Wet-Into-Wet Watercolor Washes: Close-Up

Close-Up: Washes of Watercolor with Michael Reardon

For an expressive, wet-into-wet landscape like Reflections (watercolor, 22x11), I create a dozen or so 2x1-inch pencil sketches at the start. While doing the sketches, I try not to be too pictorial; instead I concentrate on interesting abstract patterns. I then select the ones I like best, enlarge them and draw a light pencil outline on a piece of Arches 140-lb., cold-pressed paper.

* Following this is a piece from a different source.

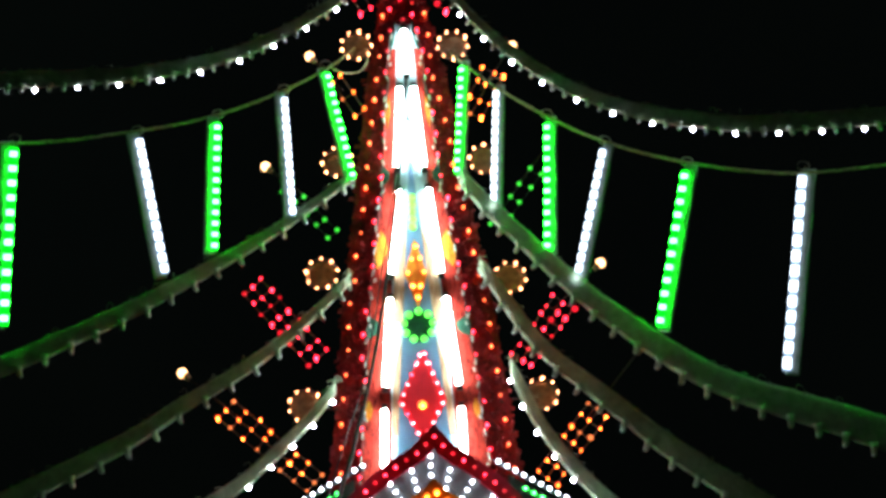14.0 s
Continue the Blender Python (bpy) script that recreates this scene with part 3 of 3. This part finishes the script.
def garland(points, r0, r1, lit, step, seed, cloth=None):
    line = curve_points(points, 16)
    g = thing("cloth_garland", line[0], "pale cloth-wrapped garland with " + ("lit white" if lit else "unlit clear") + " bulbs hanging under it", "garland", "garlands of the tower")
    radius = lambda s: r0 + (r1 - r0) * s
    n = len(line) - 1
    part("cloth", local(g, ribbon(line, radius, seed)), cloth or M_GARLAND, g, smooth=True)
    hem = [p + Vector((0, -0.02, -1.0 * radius(i / n))) for i, p in enumerate(line)]
    part("hem_cord", local(g, sweep(bmesh.new(), hem, lambda s: 0.007, 6, 1.0, 0.4, seed + 3)), M_CORD, g, "thin pale cord along the hem", smooth=True)
    total = sum((b - a).length for a, b in zip(line, line[1:]))
    places = along(line, step, step * 0.4)
    ahead = along(line, step, step * 0.4 + 0.02)
    rng = random.Random(seed)
    for k, (p, q) in enumerate(zip(places, ahead)):
        s = (k + 0.4) * step / total
        r = radius(min(s, 1))
        t = (q - p).normalized()
        under = -(t.cross(Vector((0, 0, 1))).normalized().cross(t)).normalized()
        hang = (under * 0.8 + Vector((rng.uniform(-0.15, 0.15), 0, -0.2))).normalized()
        on = lit == 2 or (lit == 1 and (k % 3 == 0 if cloth else k % 2 == 0))
        size = (0.85 + 2.6 * r, 0.65 + 2.4 * r, 0.62)[lit]
        q = p + under * r * 0.97 + Vector((0, -0.01, 0))
        if not on:
            gusset = rod(bmesh.new(), q - hang * 0.025 - t * 0.02 * size, q + hang * 0.05 * size, 0.046 * size, 0.027 * size, 9)
            part("gusset", local(g, gusset), cloth or M_GARLAND, g, smooth=True)
        bm = rod(bmesh.new(), q - hang * 0.01, q + hang * 0.055 * size, 0.022 * size, 0.028 * size, 10)
        rod(bm, q + hang * 0.055 * size, q + hang * 0.07 * size, 0.034 * size, 0.032 * size, 10)
        part("socket", local(g, bm), M_GARLAND_TOP if on else M_SOCKET, g, smooth=True)
        lamp(g, q + hang * (0.07 if on else 0.085) * size + Vector((0, -0.012, 0)), G_WHITE if on else M_GLASS, 0.020 if on else round(0.027 * size, 3), stretch=1.0)
    # loose threads on the upper edge
    bm = bmesh.new()
    for k in range(110):
        i = rng.randrange(2, len(line) - 2)
        p = line[i] + Vector((0, -0.01, radius(i / len(line)) * 0.95))
        h, w = rng.uniform(0.015, 0.09) * (1 if k % 4 == 0 else 0.4), rng.uniform(-0.1, 0.1)
        hook = curve_points([p, p + Vector((w * 0.2, 0, h)), p + Vector((w * 0.7, 0, h * 1.05)), p + Vector((w, 0, h * 0.45))], 4)
        sweep(bm, hook, lambda s: 0.0028, 4)
    tagged(part("thread", local(g, bm), M_GARLAND, g), kind="stuff")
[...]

On a dry piece of watercolor paper tilted at roughly 45 degrees, I laid down washes of Daniel Smith paints, starting at the top with permanent orange and cobalt blue. After I got the sky color right, I moved into the darker areas, letting the sky wash bleed into the next wash. The key is to work from top to bottom and to apply ever-thicker washes over the lighter washes.

A I let the underpainting dry completely. Still keeping the paper at a 45-degree angle, I took a Daniel Smith nylon brush (that’s more than 20 years old and no longer made) and ran a milky wash of permanent orange down the page.

B When I reached my pre-marked cloud shape (faintly visible as a graphite line above the B), I dipped my brush into a slightly heavier wash of quinacridone burnt scarlet and began to run this down the paper. I also dropped in some cobalt blue and amazonite genuine into the wet wash. You can see that this wash continued under the dark tree on the left.

C At this point I switched to a Cheap Joe’s Legend No. 10 kolinsky sable brush. Before the wash I’d just applied had completely dried, I began to cover the entire area of what would become the tree with a very heavy wash of quinacridone burnt scarlet and phthalo green yellow shade that I’d premixed. At the very top, I let the edge of the tree wash leak into the sky to imply that the sun was breaking through the mists.

D While this wash was still damp, I laid a very thick wash of carmine and phthalo green yellow shade (also premixed) and continued all of the way down the tree’s length, filling my brush with pigment and running the wash down to the bottom edge of the paper.